Консерваторы считали, что надо «заслать к ним умных людей», т. е. вытеснить их из руководства. Коммунисты готовились заступить их место с началом гражданской войны. У их теоретиков, например, у Виттфогеля,[38]1 был поэтапно расписан путь, который приведет их к цели по рецептам диалектики. Виттфогель принадлежал к числу умных коммунистов; в последний раз я видел его незадолго до того, как он, только что выпущенный из концентрационного лагеря, отправился в Китай. Кстати уже у него мне бросилось в глаза то молчание, которое царило вокруг этих мест, словно вокруг мертвого дома.
Довольно распространенным был такой взгляд, что предстоит основательная встряска, причем благодетельная. «Так дальше нельзя!» Дескать, эти люди, как театральные служители, раздвинут занавес, переломают старый хлам и уйдут, освободив сцену. Так оно и вышло, но только их выход затянулся больше, чем все предполагали году этак в 1930-м.
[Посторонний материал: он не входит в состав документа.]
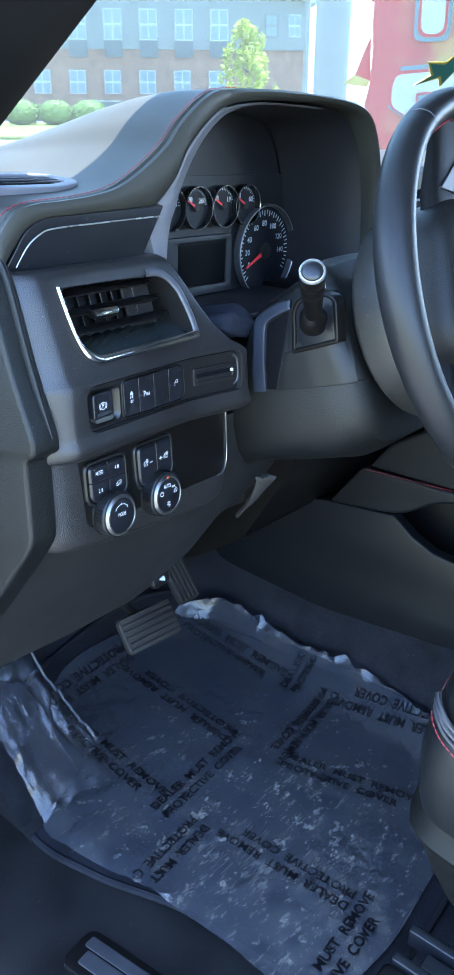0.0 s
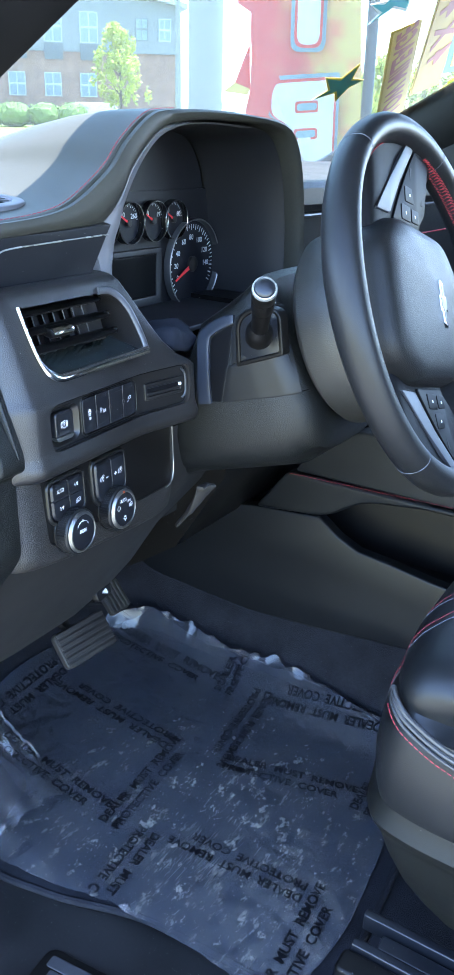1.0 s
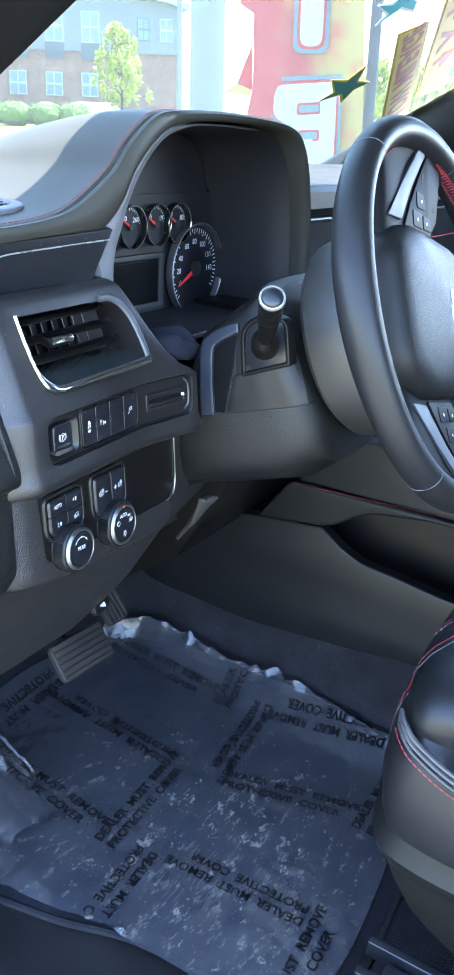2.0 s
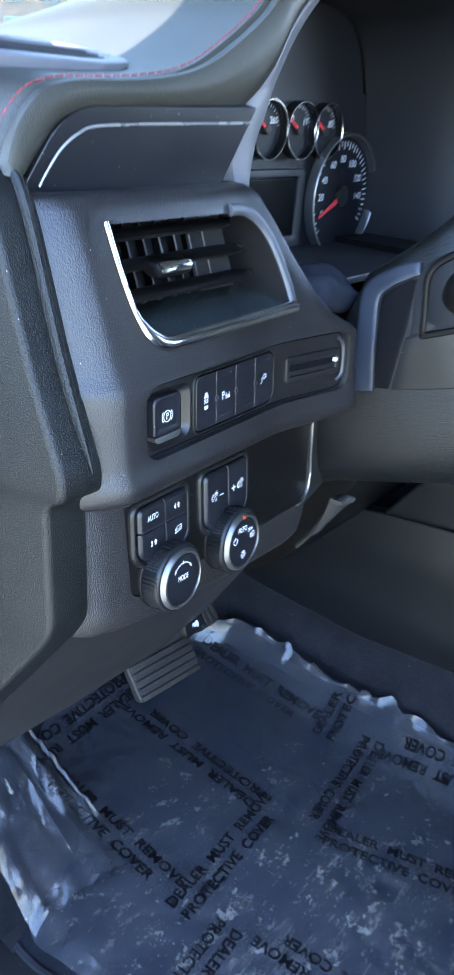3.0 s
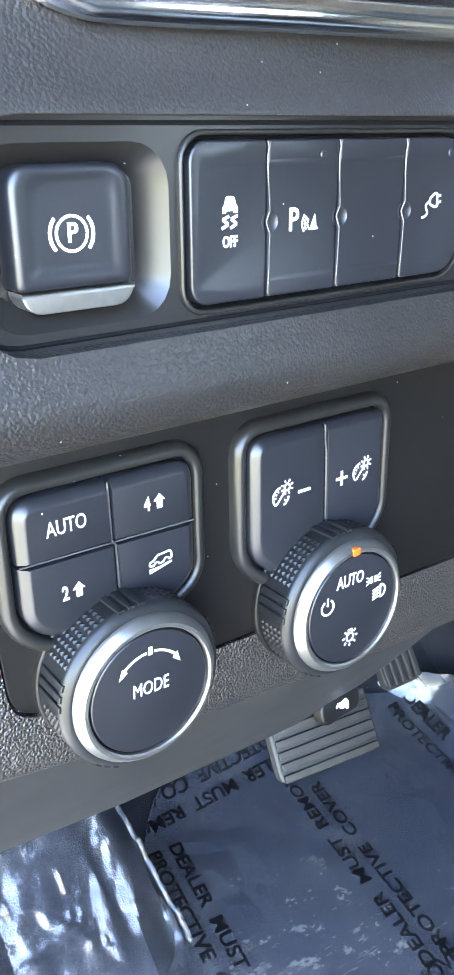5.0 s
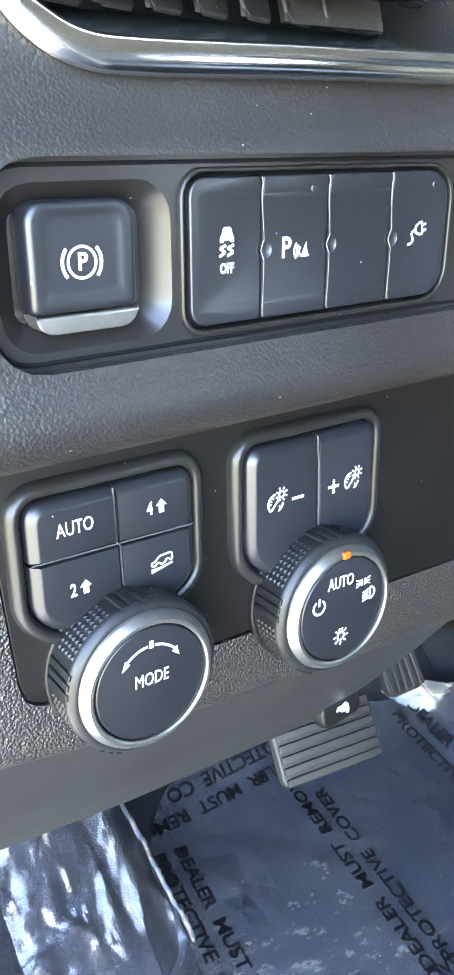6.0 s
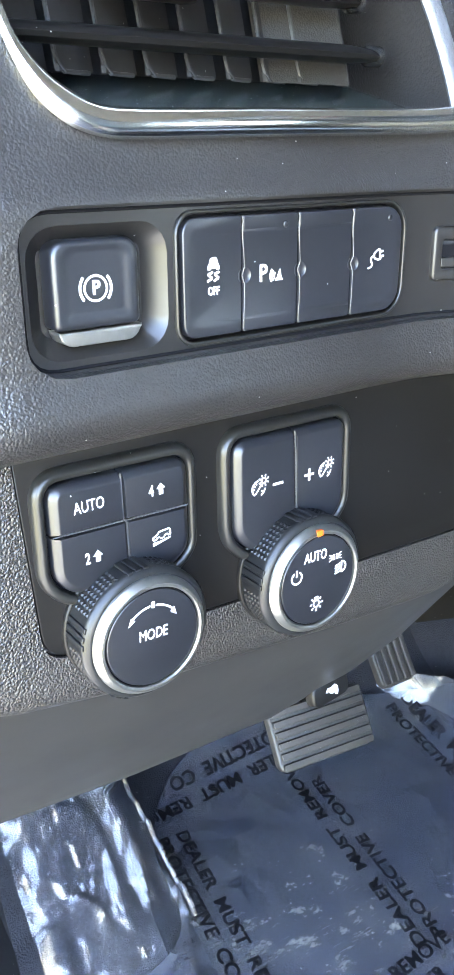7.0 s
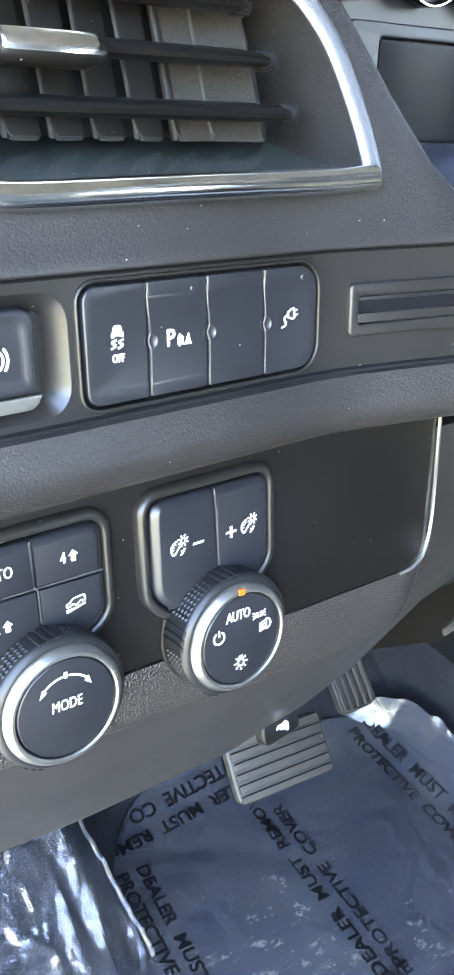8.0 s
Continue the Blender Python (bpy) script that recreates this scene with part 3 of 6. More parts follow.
part("vane_flap", loft(bmesh.new(), [[deep(x, y, d) for x, d in ((26, 31), (60, 28.4), (60, 29.5), (26, 32.5))] for y in (12, 58)]), DUSTY, vent, "dusty grey flap")
part("vent_ledge", loft(bmesh.new(), [[deep(x, y + 1.2 + k, d) for x, y in VENT if y < 9] for d, k in ((1, 0), (6, 1.8), (49, 11))], closed=False), LEDGE, vent, smooth=60)
bm = bmesh.new()
loft(bm, [[deep(x, y, 49) for x, y in ((-75, -6), (80, -6))], [deep(x, y, 49) for x, y in ((-75, 66), (80, 66))]], closed=False)
part("vent_back", bm, MATTE, vent)
for i in range(10):
    x = -72 + 14 * i
    vane = part("vane", loft(bmesh.new(), [[deep(x + dx, y, d) for dx, d in ((-0.6, 30), (0.6, 29.6), (13.6, 36.2), (12.6, 37.4))] for y in (12.5, 62)]), VANE, vent)
    # thin lighter bead paints the highlight that runs down and under the vane
    part("vane_edge_glint", tube(bmesh.new(), [deep(x + dx, y, d) for dx, y, d in ((0, 62, 29.6), (0, 18, 29.6), (0.6, 14.6, 29.9), (2.6, 12.5, 31), (8, 12.3, 33.6), (12, 12.3, 35.8))], 0.0007, 6), SATIN, vane)
for k, (y, xr) in enumerate(((21, 62), (37, 57), (53, 51))):
    bm = bmesh.new()
    secs = []
    for x, w in ((-71 + 0.05 * y, 0.4), (-69 + 0.05 * y, 0.9), (-30, 1.0), (xr - 12, 1.0), (xr - 3, 0.75), (xr, 0.5)):
        secs.append([deep(x, y + 2.9 * w * math.sin(q) + 0.5 * w, 17 + 8.5 * w * math.cos(q) * -1) for q in (math.tau * j / 12 for j in range(12))])
    loft(bm, secs)
    slat = part("slat", bm, SMOOTH, vent)
    bm = bmesh.new()
    tube(bm, [deep(xr - 4, y + 0.3, 17), deep(xr - 2, y + 0.3, 17), deep(xr + 3, y + 0.3, 17), deep(xr + 4.5, y + 0.3, 17)], [0.002, 0.0032, 0.0032, 0.0015], 12)
    part("pivot_pin", bm, GLOSS, slat)
    if k == 1:
        bm = bmesh.new()
        loft(bm, [[deep(x, y - 1.2 + 5.0 * w * math.sin(q), 10 + 8 * w * -math.cos(q)) for q in (math.tau * j / 18 for j in range(18))] for x, w in ((-37, 0.6), (-36, 0.88), (-34, 1), (-12, 1), (-9, 0.92), (-5, 0.5))])
        tab = part("thumb_tab", bm, SMOOTH, slat)
        bm = bmesh.new()
        loft(bm, [[deep(x, y + 0.4 + a * k, 1.7 + dd + (1 - k) * 2) for a, dd in ((-2.7, 0.5), (-1.5, 0.1), (0, 0), (1.5, 0.3), (2.7, 1.0), (2.7, 3.4), (-2.7, 3.4))] for x, k in ((-35.5, 0.8), (-34.5, 1), (-10.5, 1), (-9, 0.85))])
        part("tab_insert", bm, CHROME, tab, "bright chrome insert")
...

С логической, как и с психологической точки зрения, скорее можно было предположить, что повторится, в увеличенном масштабе, спектакль, разыгранный в мюнхенской пивной «Бюргербройкеллер». Представлялось также возможным, что их просто посадят в тюрьму и конфискуют их кассу. Этого и боялся Гитлер. Популярно было сравнение с Буланже.[39]